A neural network for the detection of soccer headers from wearable sensor data.

To investigate the proposed association between soccer heading and deleterious brain changes, an accurate quantification of heading exposure is crucial. While wearable sensors constitute a popular means for this task, available systems typically overestimate the number of headers by poorly discriminating true impacts from spurious recordings. This study investigated the utility of a neural network for automatically detecting soccer headers from kinematic time series data obtained by wearable sensors. During 26 matches, 27 female soccer players wore head impacts sensors to register on-field impact events (> 8 g), which were labelled as valid headers (VH) or non-headers (NH) upon video review. Of these ground truth data, subsets of 49% and 21% each were used to train and validate a Long Short-Term Memory (LSTM) neural network in order to classify sensor recordings as either VH or NH based on their characteristic linear acceleration features. When tested on a balanced dataset comprising 271 VHs and NHs (which corresponds to 30% and 1.4% of ground truth VHs and NHs, respectively), the network showed very good overall classification performance by reaching scores of more than 90% across all metrics.

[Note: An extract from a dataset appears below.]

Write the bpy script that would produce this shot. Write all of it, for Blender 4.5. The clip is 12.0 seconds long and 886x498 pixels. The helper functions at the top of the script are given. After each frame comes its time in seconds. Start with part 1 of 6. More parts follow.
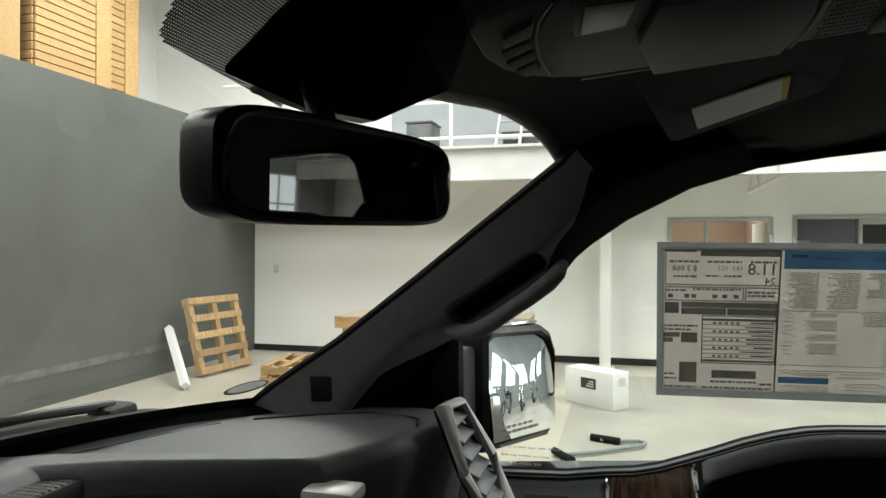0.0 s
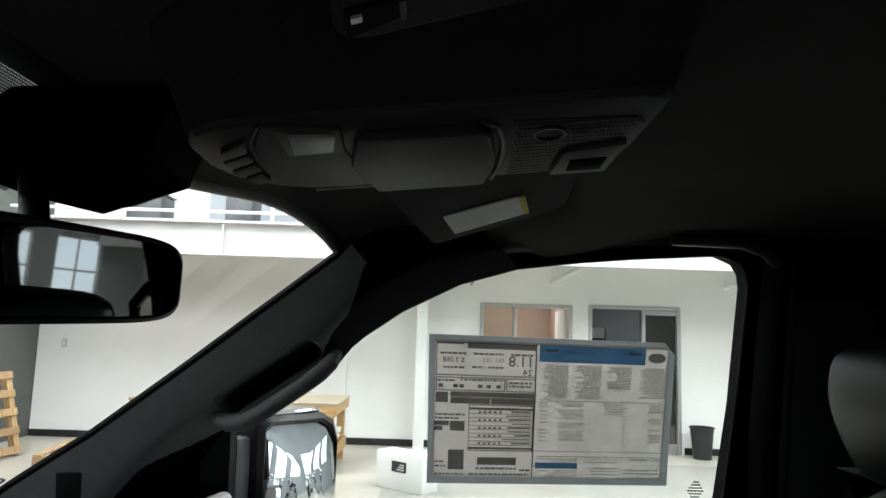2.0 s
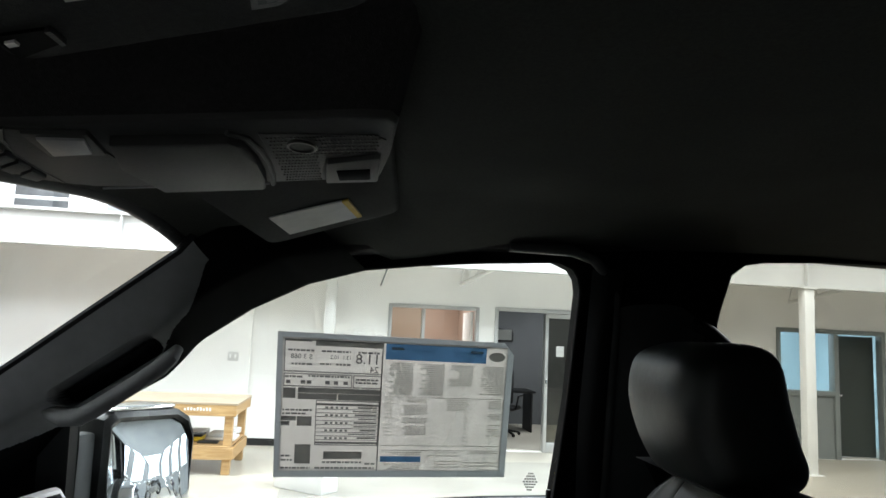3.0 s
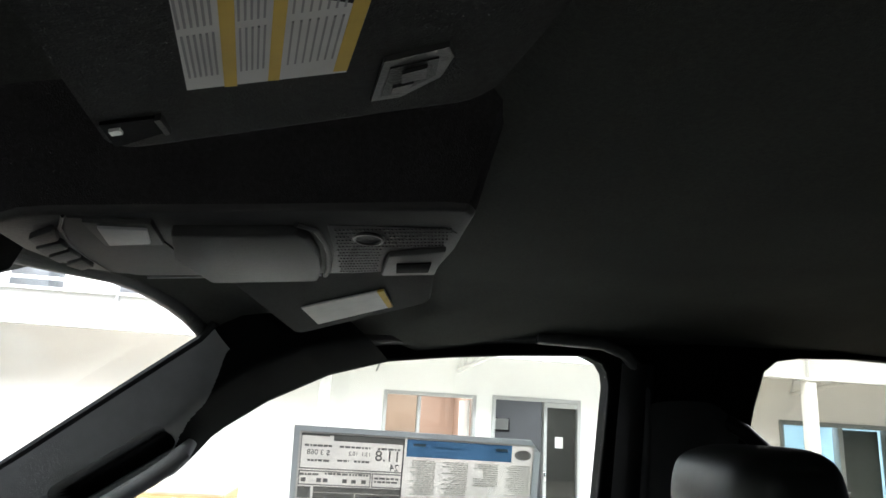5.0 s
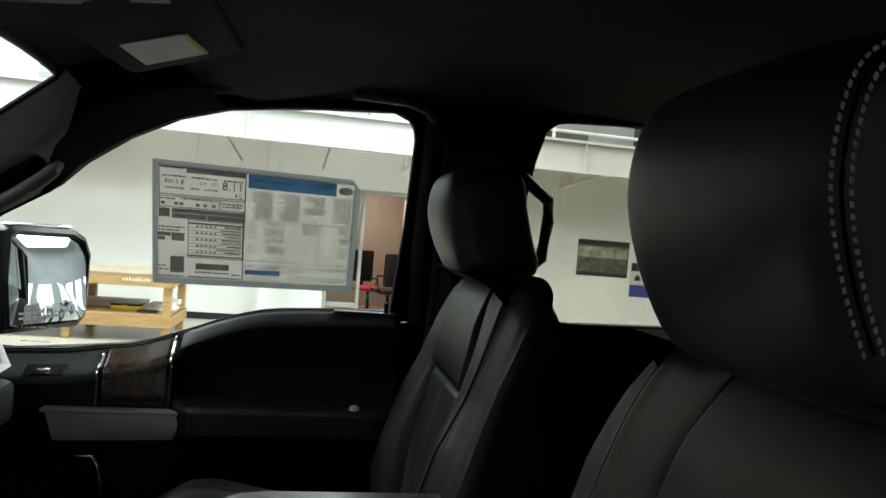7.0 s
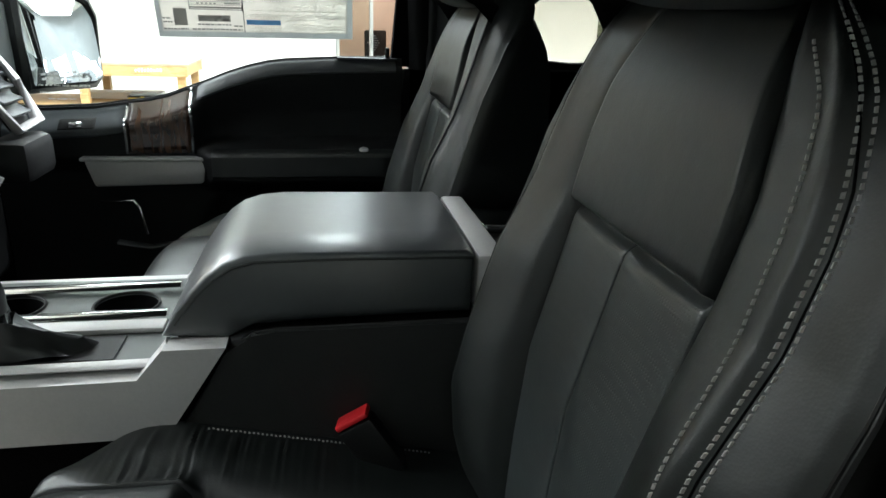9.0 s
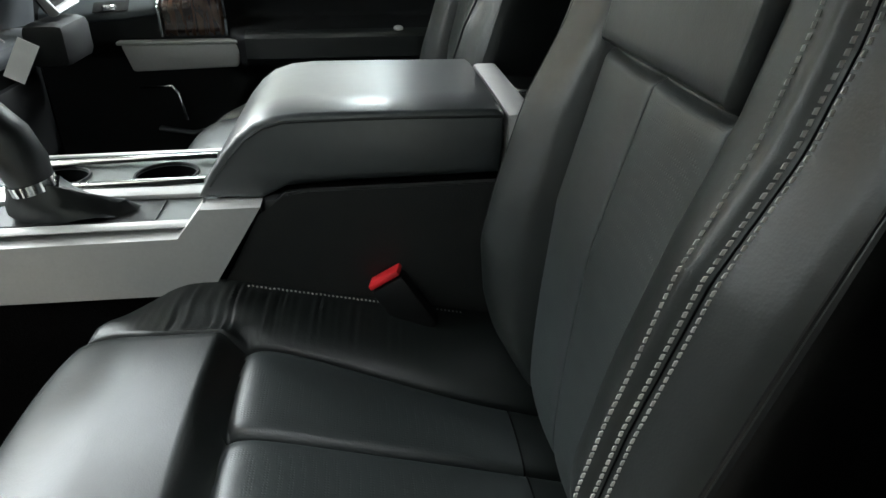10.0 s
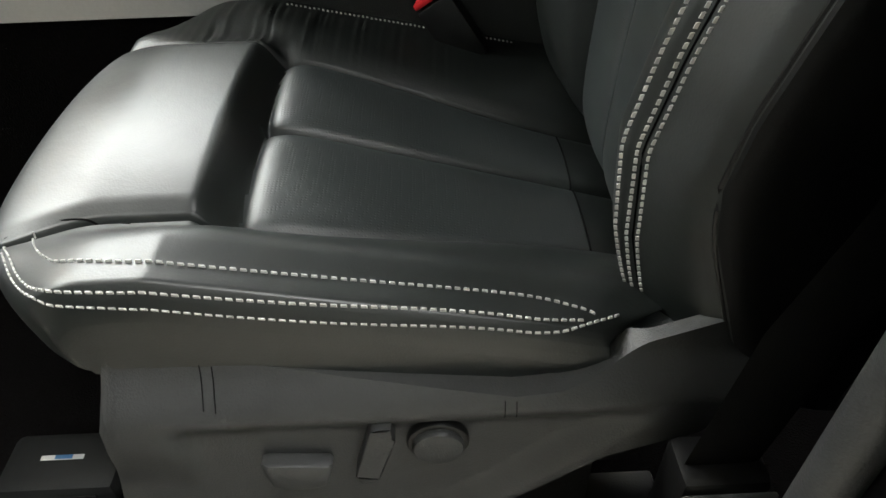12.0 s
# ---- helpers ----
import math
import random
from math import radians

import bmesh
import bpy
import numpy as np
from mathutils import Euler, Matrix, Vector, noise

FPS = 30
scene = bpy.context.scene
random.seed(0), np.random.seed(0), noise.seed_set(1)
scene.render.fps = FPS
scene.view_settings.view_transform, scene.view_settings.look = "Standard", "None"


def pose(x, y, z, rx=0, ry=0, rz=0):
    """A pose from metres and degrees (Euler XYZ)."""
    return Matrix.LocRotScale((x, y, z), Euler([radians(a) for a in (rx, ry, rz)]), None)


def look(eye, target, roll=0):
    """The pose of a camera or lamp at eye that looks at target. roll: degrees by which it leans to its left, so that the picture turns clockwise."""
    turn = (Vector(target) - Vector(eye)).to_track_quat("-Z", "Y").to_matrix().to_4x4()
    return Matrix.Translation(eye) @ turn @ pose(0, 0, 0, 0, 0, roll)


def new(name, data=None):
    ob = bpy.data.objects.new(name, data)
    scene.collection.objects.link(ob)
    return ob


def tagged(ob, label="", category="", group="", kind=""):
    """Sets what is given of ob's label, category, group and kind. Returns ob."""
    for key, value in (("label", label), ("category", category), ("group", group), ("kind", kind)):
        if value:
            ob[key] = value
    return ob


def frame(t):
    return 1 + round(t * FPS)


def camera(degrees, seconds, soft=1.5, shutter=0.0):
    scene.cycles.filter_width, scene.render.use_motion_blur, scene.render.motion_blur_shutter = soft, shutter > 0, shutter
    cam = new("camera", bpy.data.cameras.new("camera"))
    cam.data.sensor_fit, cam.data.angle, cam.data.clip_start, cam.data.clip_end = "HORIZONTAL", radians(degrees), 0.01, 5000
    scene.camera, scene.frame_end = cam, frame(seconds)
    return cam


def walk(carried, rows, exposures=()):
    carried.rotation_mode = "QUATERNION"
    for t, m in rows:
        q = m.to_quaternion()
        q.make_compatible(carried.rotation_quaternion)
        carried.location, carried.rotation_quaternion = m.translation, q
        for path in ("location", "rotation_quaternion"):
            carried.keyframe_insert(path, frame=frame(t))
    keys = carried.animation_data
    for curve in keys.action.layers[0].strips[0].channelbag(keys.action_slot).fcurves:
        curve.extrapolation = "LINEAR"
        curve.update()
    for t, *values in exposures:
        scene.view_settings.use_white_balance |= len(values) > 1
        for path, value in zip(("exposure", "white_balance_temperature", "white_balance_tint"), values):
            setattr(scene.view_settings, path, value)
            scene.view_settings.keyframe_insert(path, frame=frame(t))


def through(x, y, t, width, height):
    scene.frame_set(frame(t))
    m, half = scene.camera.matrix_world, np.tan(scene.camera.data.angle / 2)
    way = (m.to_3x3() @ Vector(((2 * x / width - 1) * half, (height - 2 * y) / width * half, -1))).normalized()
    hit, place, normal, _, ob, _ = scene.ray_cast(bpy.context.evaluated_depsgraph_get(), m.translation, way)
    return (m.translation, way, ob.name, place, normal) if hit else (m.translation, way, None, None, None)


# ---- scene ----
cam = camera(66.6, 12.0)
PATH = [
    (0, (0.126, -0.414, 1.65), (-0.378, 1.522, 1.651), 0.2),
    (0.5, (0.129, -0.406, 1.652), (-0.285, 1.549, 1.748), 0.5),
    (1, (0.158, -0.41, 1.659), (-0.145, 1.56, 1.825), 1.2),
    (1.5, (0.179, -0.42, 1.666), (0.023, 1.561, 1.888), 1.7),
    (2, (0.208, -0.435, 1.669), (0.209, 1.55, 1.911), 1.8),
    (2.5, (0.312, -0.496, 1.662), (0.497, 1.481, 1.902), 2.0),
    (3, (0.331, -0.491, 1.67), (0.571, 1.478, 1.923), 2.6),
    (3.5, (0.301, -0.473, 1.68), (0.571, 1.485, 1.987), 2.4),
    (3.7, (0.287, -0.47, 1.683), (0.558, 1.483, 2.018), 1.9),
    (5.5, (0.276, -0.456, 1.678), (0.514, 1.46, 2.2), 5.1),
    (6, (0.405, -0.542, 1.640), (0.674, 1.390, 2.080), 7.1),
    (6.5, (0.495, -0.676, 1.588), (0.83, 1.282, 1.821), 5.9),
    (7, (0.529, -0.761, 1.557), (0.92, 1.2, 1.509), 4.8),
    (7.2, (0.537, -0.79, 1.553), (0.941, 1.163, 1.402), 4.6),
    (8.8, (0.554, -0.883, 1.478), (0.925, 0.985, 0.866), 2.5),
    (9, (0.559, -0.886, 1.468), (0.904, 0.969, 0.805), 2.1),
    (9.5, (0.564, -0.9, 1.438), (0.835, 0.913, 0.639), 1.2),
    (10, (0.575, -0.909, 1.421), (0.778, 0.851, 0.494), 0.1),
    (10.5, (0.578, -0.924, 1.381), (0.701, 0.797, 0.369), -1.5),
    (11, (0.574, -0.94, 1.349), (0.664, 0.72, 0.238), -1.5),
    (11.5, (0.583, -0.949, 1.322), (0.662, 0.632, 0.099), -1.7),
    (12, (0.579, -0.955, 1.301), (0.602, 0.539, -0.029), -1.9),
]
EXPOSURES = [(0.0, -0.45, 6500, 10), (1.0, -0.35, 6250, 10), (1.6, -0.22, 6050, 13), (2.4, 0.0, 5950, 14), (3.0, 0.28, 5900, 15), (3.7, 0.38, 5900, 15), (5.3, 1.25, 5900, 17), (5.9, 1.28, 5900, 16), (6.4, 0.3, 6000, 9), (7.2, 0.05, 6050, 7), (8.8, 1.05, 5950, 10), (9.5, 1.42, 5950, 10), (10.3, 1.66, 6000, 10), (12.0, 1.74, 6400, 12)]
walk(cam, [(t, look(eye, target, roll)) for t, eye, target, roll in PATH], EXPOSURES)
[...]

When testing was performed on an unbalanced dataset comprising 271 VHs and 5743 NHs (i.e., 30% of ground truth VHs and NHs, respectively), as typically obtained in real-life settings, the model still achieved over 90% sensitivity and specificity, but only 42% precision, which would result in an overestimation of soccer players' true heading exposure. Although classification performance suffered from the considerable class imbalance between actual headers and non-headers, this study demonstrates the general ability of a data-driven deep learning network to automatically classify soccer headers based on their linear acceleration profiles.